Can herpes be cured?

Herpes cannot be cured, but it can be managed. There are medications that minimize the herpes outbreaks and make it less likely that you will pass the infection on to your partner.

 

Can I still have sex if I have herpes?

It is important to talk to your sex partner if you have herpes, so they understand the risks involve. Using condoms decreases the chances of spreading the infection to your partner, but there is still a chance you will spread the infection. Also, not having an outbreak decreases the chances, but an infection can still spread to your sex partner if you don't have an out break.

 

This information was exerpted from the Center of Disease Control (CDC) website. Please click on the link to find additional information. http://www.cdc.gov/STD/herpes/default.htm

HPV

What is HPV?
HPV stands for Human Papillomavirus and is the most common STI. Most people who have HPV doesn't even know they have it. It is a different infection than herpes and HIV.

 

Am I at risk?

Anyone who has unprotected vaginal, anal, or oral sex is at risk for HPV. It is also possible to spread HPV from skin-to-skin contact.

 

What are the symptoms? Can I tell by looking at someone?

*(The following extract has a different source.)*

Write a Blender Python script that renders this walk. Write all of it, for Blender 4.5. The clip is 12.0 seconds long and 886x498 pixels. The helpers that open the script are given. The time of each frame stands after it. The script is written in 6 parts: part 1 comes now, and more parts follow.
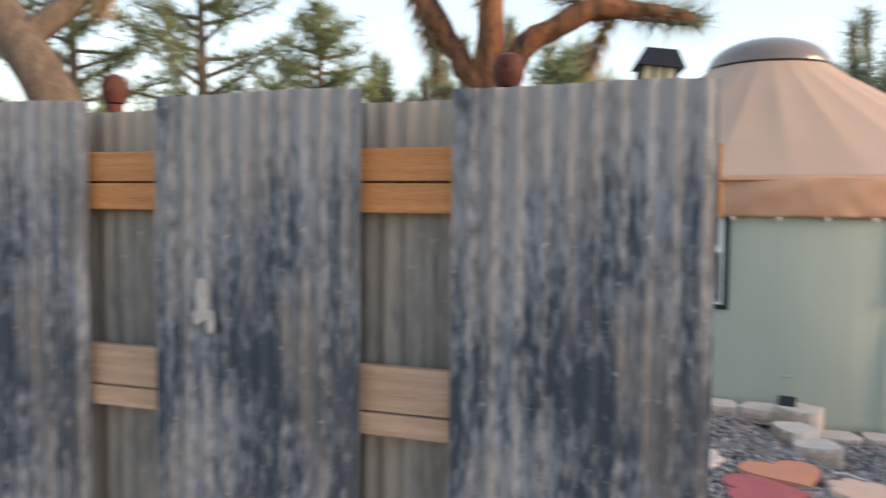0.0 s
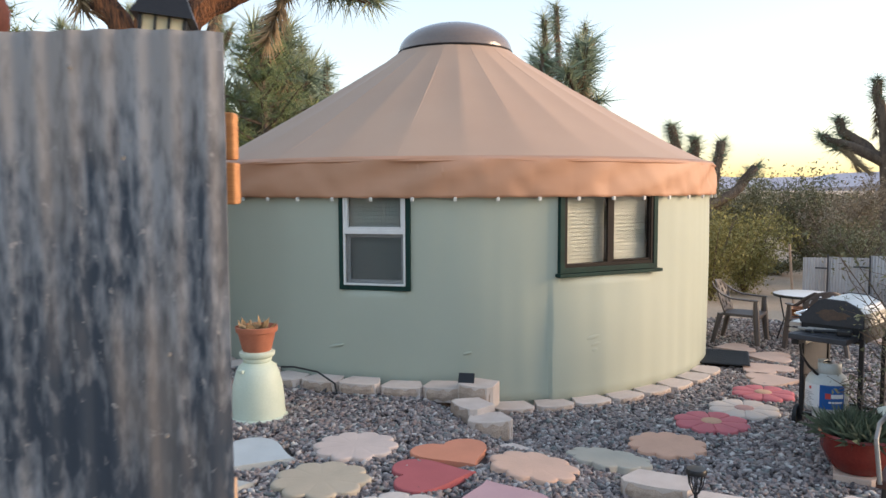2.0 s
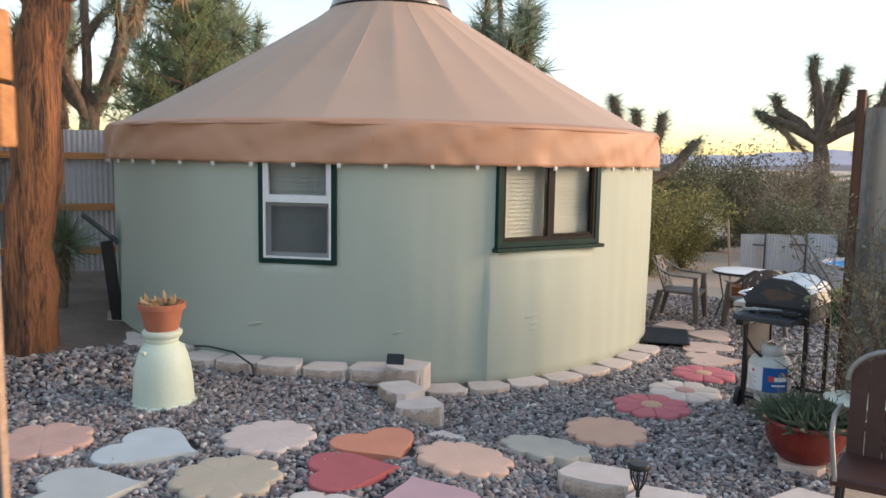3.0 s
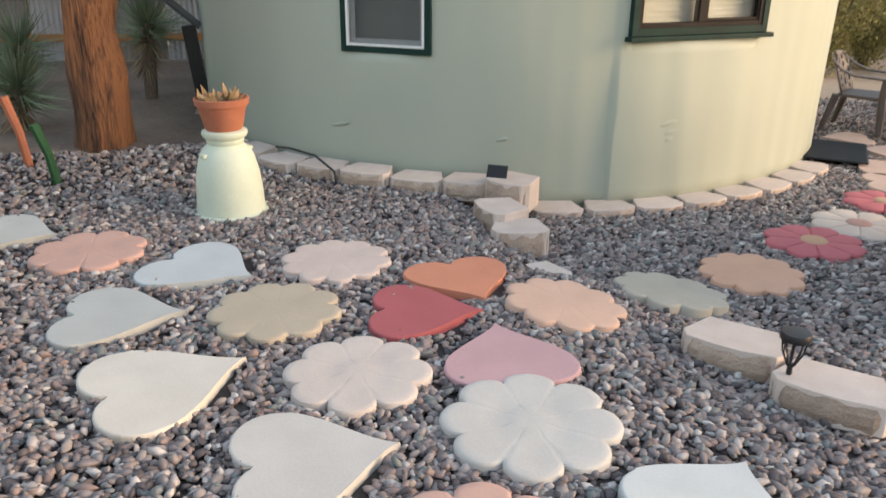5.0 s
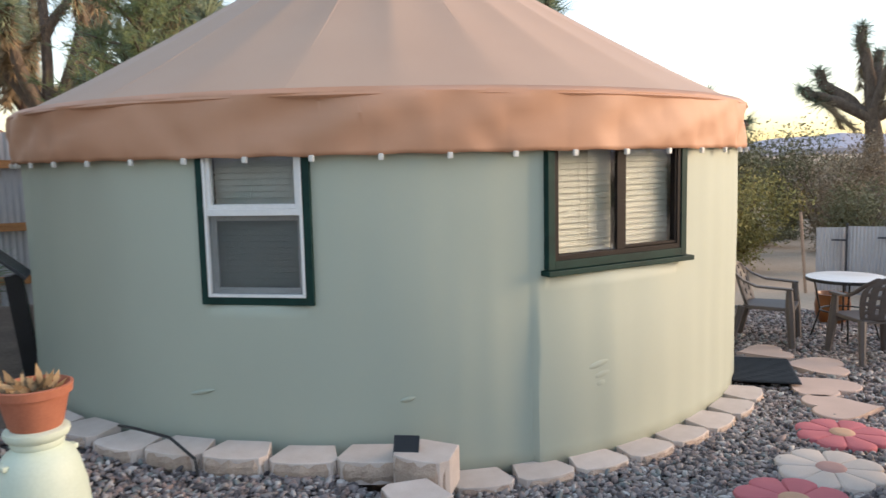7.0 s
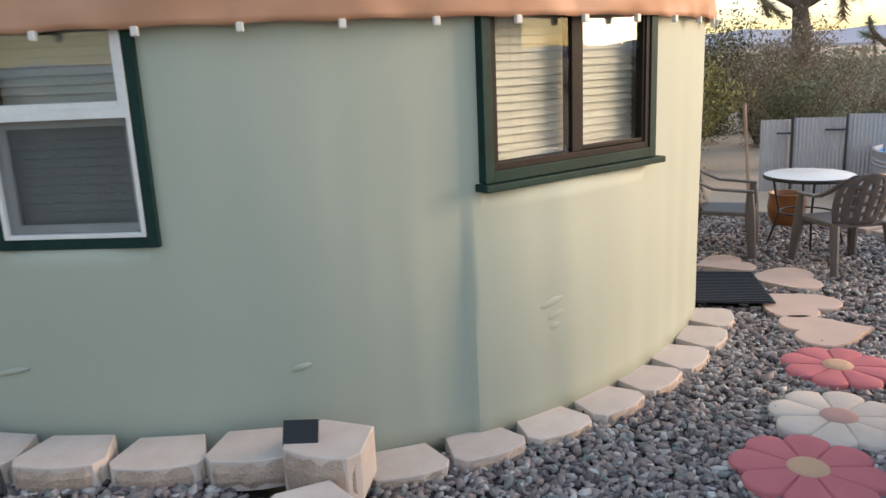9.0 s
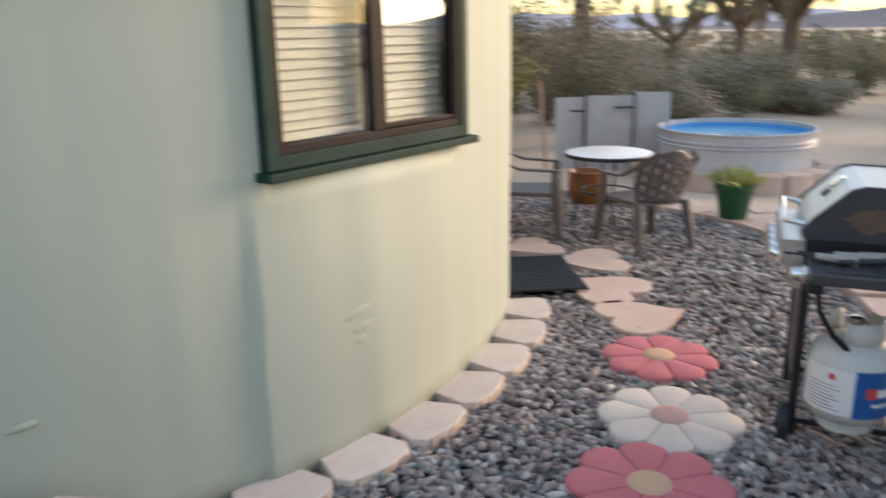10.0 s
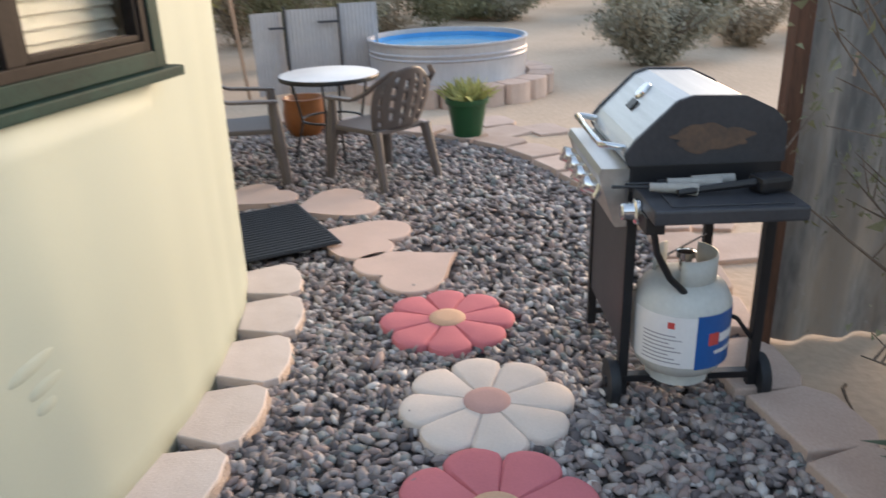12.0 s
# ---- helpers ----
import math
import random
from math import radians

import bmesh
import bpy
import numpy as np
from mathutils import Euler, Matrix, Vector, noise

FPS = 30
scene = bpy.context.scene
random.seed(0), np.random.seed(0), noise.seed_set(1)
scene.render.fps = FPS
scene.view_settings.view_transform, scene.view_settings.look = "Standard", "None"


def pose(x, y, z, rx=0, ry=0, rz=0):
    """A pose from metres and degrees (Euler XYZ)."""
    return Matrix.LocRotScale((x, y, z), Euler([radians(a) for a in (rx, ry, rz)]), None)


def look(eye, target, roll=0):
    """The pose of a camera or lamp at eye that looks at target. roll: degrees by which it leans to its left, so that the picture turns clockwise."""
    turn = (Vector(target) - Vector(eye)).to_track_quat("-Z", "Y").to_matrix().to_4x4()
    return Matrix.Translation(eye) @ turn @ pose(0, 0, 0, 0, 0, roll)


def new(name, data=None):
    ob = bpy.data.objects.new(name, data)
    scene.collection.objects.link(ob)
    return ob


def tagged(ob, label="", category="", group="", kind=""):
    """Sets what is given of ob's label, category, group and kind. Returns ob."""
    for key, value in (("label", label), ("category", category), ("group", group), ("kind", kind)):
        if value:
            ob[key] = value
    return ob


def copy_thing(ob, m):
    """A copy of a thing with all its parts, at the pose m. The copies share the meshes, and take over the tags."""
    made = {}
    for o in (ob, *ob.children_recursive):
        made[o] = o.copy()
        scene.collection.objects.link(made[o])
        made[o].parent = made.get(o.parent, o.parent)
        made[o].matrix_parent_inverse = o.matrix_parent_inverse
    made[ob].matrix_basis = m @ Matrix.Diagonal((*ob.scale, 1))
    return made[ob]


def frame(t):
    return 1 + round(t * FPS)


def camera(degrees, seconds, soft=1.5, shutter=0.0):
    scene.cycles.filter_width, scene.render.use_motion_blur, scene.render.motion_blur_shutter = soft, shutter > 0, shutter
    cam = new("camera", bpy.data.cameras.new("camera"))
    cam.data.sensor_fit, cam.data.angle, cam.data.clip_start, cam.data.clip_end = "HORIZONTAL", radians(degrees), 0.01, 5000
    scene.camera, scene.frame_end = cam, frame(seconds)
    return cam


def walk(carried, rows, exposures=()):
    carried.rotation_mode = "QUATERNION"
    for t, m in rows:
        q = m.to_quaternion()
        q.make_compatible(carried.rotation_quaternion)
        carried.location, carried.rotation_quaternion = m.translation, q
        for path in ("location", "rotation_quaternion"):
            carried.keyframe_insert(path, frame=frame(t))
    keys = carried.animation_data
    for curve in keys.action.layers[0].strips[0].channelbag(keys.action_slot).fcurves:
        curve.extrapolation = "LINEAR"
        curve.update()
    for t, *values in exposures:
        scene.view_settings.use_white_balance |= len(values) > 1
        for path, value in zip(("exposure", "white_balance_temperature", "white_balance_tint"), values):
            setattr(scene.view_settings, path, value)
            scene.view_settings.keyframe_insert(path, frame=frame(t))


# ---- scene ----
SKY_EL, SKY_STRENGTH, SUN_POWER, EXPOSURE = 2.0, 0.15, 0.80, 2.93
RET = [(3.04, 6.46), (2.86, 6.15), (2.89, 5.90), (2.87, 5.46), (3.37, 4.30), (3.56, 3.90)]
cam = camera(59.4, 12.0, shutter=0.5)
METRES, EYE, TILT, LEAN, TURN = 6.25, 1.55, 0.0, 0.0, 0.0
ROWS = [
    (0.0, 0.0, 0.0, 0.0, 0.03, -3.24, -0.56),
    (0.5, 0.0063, 0.0165, -0.0002, -12.03, -3.86, 0.9),
    (1.0, 0.0207, 0.0283, -0.001, -18.1, -4.71, 0.69),
    (1.5, 0.0653, 0.0369, -0.001, -19.2, -4.52, -0.19),
    (2.0, 0.094, 0.0488, 0.0011, -19.0, -4.47, 0.22),
    (2.5, 0.116, 0.0891, -0.0024, -21.16, -4.8, 0.12),
    (3.0, 0.1337, 0.1188, -0.0053, -23.32, -6.52, -0.95),
    (3.5, 0.1639, 0.1517, -0.0095, -19.47, -8.67, -1.17),
    (5.5, 0.2261, 0.3082, -0.033, -12.77, -23.32, 0.04),
    (6.0, 0.226, 0.3592, -0.0271, -14.11, -13.88, 2.97),
    (6.5, 0.2362, 0.3937, -0.0177, -19.49, -6.34, 2.06),
    (8.5, 0.3068, 0.5598, -0.0281, -28.22, -11.34, 1.84),
    (9.0, 0.3378, 0.602, -0.039, -29.16, -13.66, 2.53),
    (9.5, 0.375, 0.6424, -0.0404, -30.18, -14.39, 0.09),
    (10.0, 0.3983, 0.6859, -0.0508, -43.98, -15.68, 1.03),
    (10.5, 0.4155, 0.7317, -0.0544, -53.45, -16.89, 2.56),
    (11.0, 0.4476, 0.758, -0.0625, -56.09, -18.12, 4.54),
    (11.5, 0.4762, 0.7791, -0.0642, -60.27, -19.49, 2.99),
    (12.0, 0.4997, 0.7999, -0.0692, -66.73, -21.91, 1.83),
]
walk(cam, [(t, pose(0, 0, EYE, TILT, LEAN, TURN) @ pose(METRES * x, METRES * y, METRES * z, 90 + pitch, roll, yaw)) for t, x, y, z, yaw, pitch, roll in ROWS], exposures=[(t, EXPOSURE + e, k, 15) for t, e, k in ((0.0, 0.0, 6050), (2.0, -0.1, 5900), (3.5, -0.1, 5950), (5.5, 0.2, 6500), (6.0, 0.2, 6200), (6.5, 0.0, 5850), (9.0, 0.0, 6000), (10.5, 0.1, 6000), (12.0, 0.2, 5950))])

# ---- world, sun, exposure ----
world = bpy.data.worlds.new("dusk_sky")
scene.world = world
world.use_nodes = True
wn = world.node_tree.nodes
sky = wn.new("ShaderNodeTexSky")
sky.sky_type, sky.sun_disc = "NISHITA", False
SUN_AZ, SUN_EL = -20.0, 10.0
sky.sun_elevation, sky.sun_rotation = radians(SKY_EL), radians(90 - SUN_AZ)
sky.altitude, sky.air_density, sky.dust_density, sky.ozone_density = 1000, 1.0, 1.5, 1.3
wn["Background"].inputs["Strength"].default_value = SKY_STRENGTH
sky_gamma = wn.new("ShaderNodeGamma")  # sky colours squeezed by gamma to even out their brightness; not physical haze
sky_gamma.inputs["Gamma"].default_value = 0.5
world.node_tree.links.new(sky.outputs[0], sky_gamma.inputs["Color"])
world.node_tree.links.new(sky_gamma.outputs[0], wn["Background"].inputs["Color"])
sun = new("sun", bpy.data.lights.new("sun", "SUN"))
sun.data.energy, sun.data.angle, sun.data.color = SUN_POWER, radians(34), (1.0, 0.70, 0.41)
sun_dir = Vector((math.cos(radians(SUN_AZ)) * math.cos(radians(SUN_EL)), math.sin(radians(SUN_AZ)) * math.cos(radians(SUN_EL)), math.sin(radians(SUN_EL))))
sun.matrix_world = look(sun_dir * 50, (0, 0, 0))


# ---- materials ----
def mat(name, c1, c2=None, rough=0.8, metal=0.0, scale=6.0, fine=60.0, bump=0.2, dist=0.004, vary=0.0, island=False,
        stretch=(1, 1, 1), streak=None, spec=0.4, span=(0.42, 0.82), flecks=None):
    """Noise-mixed paint: c1 and c2 blended at two scales, with fine relief. vary: lightness change from piece to piece."""
    m = bpy.data.materials.new(name)
    m.use_nodes = True
    nt = m.node_tree
    n, link = nt.nodes, nt.links.new
    b = n["Principled BSDF"]
    b.inputs["Roughness"].default_value, b.inputs["Metallic"].default_value = rough, metal
    b.inputs["Specular IOR Level"].default_value = spec
    c2 = c2 or tuple(0.75 * v for v in c1)
    co = n.new("ShaderNodeTexCoord")
    mp = n.new("ShaderNodeMapping")
    mp.inputs["Scale"].default_value = stretch
    link(co.outputs["Object"], mp.inputs["Vector"])
    big, small = n.new("ShaderNodeTexNoise"), n.new("ShaderNodeTexNoise")
    for node, s, d in ((big, scale, 4), (small, fine, 3)):
        node.inputs["Scale"].default_value, node.inputs["Detail"].default_value = s, d
        link(mp.outputs[0], node.inputs["Vector"])
    add = n.new("ShaderNodeMath")
    add.operation = "MULTIPLY_ADD"
    link(small.outputs[0], add.inputs[0])
    add.inputs[1].default_value = 0.5
    half = n.new("ShaderNodeMath")
    half.operation = "MULTIPLY"
    half.inputs[1].default_value = 0.75
    link(big.outputs[0], half.inputs[0])
    link(half.outputs[0], add.inputs[2])
    ramp = n.new("ShaderNodeValToRGB")
    ramp.color_ramp.elements[0].position, ramp.color_ramp.elements[1].position = span
    ramp.color_ramp.elements[0].color, ramp.color_ramp.elements[1].color = (*c2, 1), (*c1, 1)
    link(add.outputs[0], ramp.inputs[0])
    out = ramp.outputs[0]
    if streak:
        colour, amount, sc = streak
        st = n.new("ShaderNodeTexNoise")
        st.inputs["Scale"].default_value, st.inputs["Detail"].default_value = sc, 5
        mp2 = n.new("ShaderNodeMapping")
        mp2.inputs["Scale"].default_value = (1, 1, 0.22)
        link(co.outputs["Object"], mp2.inputs["Vector"])
        link(mp2.outputs[0], st.inputs["Vector"])
        r2 = n.new("ShaderNodeValToRGB")
        r2.color_ramp.elements[0].position, r2.color_ramp.elements[1].position = 0.47, 0.62
        r2.color_ramp.elements[1].color = (amount, amount, amount, 1)
        link(st.outputs[0], r2.inputs[0])
        mx = n.new("ShaderNodeMix")
        mx.data_type = "RGBA"
        link(r2.outputs[0], mx.inputs[0])
        link(out, mx.inputs[6])
        mx.inputs[7].default_value = (*colour, 1)
        out = mx.outputs[2]
    if flecks:
        fk = n.new("ShaderNodeTexNoise")
        fk.inputs["Scale"].default_value, fk.inputs["Detail"].default_value = 38, 5
        link(co.outputs["Object"], fk.inputs["Vector"])
        r3 = n.new("ShaderNodeValToRGB")
        r3.color_ramp.elements[0].position, r3.color_ramp.elements[1].position = 0.64, 0.74
        link(fk.outputs[0], r3.inputs[0])
        m3 = n.new("ShaderNodeMix")
        m3.data_type = "RGBA"
        link(r3.outputs[0], m3.inputs[0])
        link(out, m3.inputs[6])
        m3.inputs[7].default_value = (*flecks, 1)
        out = m3.outputs[2]
    if vary:
        rnd = n.new("ShaderNodeNewGeometry" if island else "ShaderNodeObjectInfo").outputs["Random Per Island" if island else "Random"]
        mr = n.new("ShaderNodeMapRange")
        mr.inputs["To Min"].default_value, mr.inputs["To Max"].default_value = 1 - vary, 1 + vary
        link(rnd, mr.inputs["Value"])
        hs = n.new("ShaderNodeHueSaturation")
        link(mr.outputs[0], hs.inputs["Value"])
        link(out, hs.inputs["Color"])
        out = hs.outputs[0]
    link(out, b.inputs["Base Color"])
    if bump:
        bp = n.new("ShaderNodeBump")
        bp.inputs["Strength"].default_value, bp.inputs["Distance"].default_value = bump, dist
        link(add.outputs[0], bp.inputs["Height"])
        link(bp.outputs[0], b.inputs["Normal"])
    return m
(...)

In 90% of HPV cases, the immune system gets rid of the infection within 2 years. However, there is no way to know if a person's infection is going to lead to health problems. Most of the time you cannot tell if someone has HPV just by looking at them.

 

Some types of HPV cause genital warts, and rarely, warts in the throat. Additionally, some types of HPV can lead to cancer.

 

What happens if I don't get tested?

Most people will never know they have HPV. However, some types of HPV can lead to painful symptoms like genital warts or cancer. That's why it is important to get routine check ups to prevent serious health problems from HPV.

 

Can HPV be cured?

There is no cure for the virus, but there are ways to treat the symptoms of HPV. Some treatment options for the more common symptoms are:

 

Genital warts can be treated with medication. There are different treatment options, so you should talk to your healthcare provider to decide which one is best for you.

Abnormal cervical cells can appear on a Pap Test and usually become normal cells, but if they stay abnormal they may develop into cancer. By treating the abnormal cervical cells up front they can work to prevent cervical cancer from developing.

Cervical Cancer treatment is most successful when diagnosed in an early stage. The treatment process depends on the patient's medical hsitory and the stage of the cancer.

 

 

 Click HERE for more information on preventative HPV vaccines for preteens and young people.  

 

This information was excerpted from the Center of Disease Control (CDC) website. Please click on the link to find additional information. http://www.cdc.gov/hpv/

Syphilis

What is syphilis?
Syphilis is a STI that can lead to long term health problems and death if left untreated. There are different stages of this infection, primary, secondary, latent, and late syphilis. The symptoms are different depending on the stage.

 

Am I at risk?

Anyone who has unprotected vaginal, anal, or oral sex is at risk for syphilis. It is also possible for an infected mother to spread syphilis to her unborn child. You should get tested regularly for syphilis if you are pregnant, are a man who has sex with men, have HIV, or have a partner who has tested positive for syphilis.

 

What are the symptoms? Can I tell by looking at someone?

There are a lot of different possible symptoms for syphilis and some people don't show any symptoms at all, so there is no way to tell if someone has syphilis just by looking at them.

 

Can syphilis be cured?

Yes, with antibiotics prescribed by your health care provider you can cure syphilis. Only a health care provider can determine if you have syphilis, so if you think you are at risk it is important to get tested.

 

I have been treated. Can I get syphilis again?

Yes, getting syphilis once does not prevent you from getting it again. It's important to communicate with your sex partners to make sure they have been tested because you cannot tell if they have syphilis just by looking at them.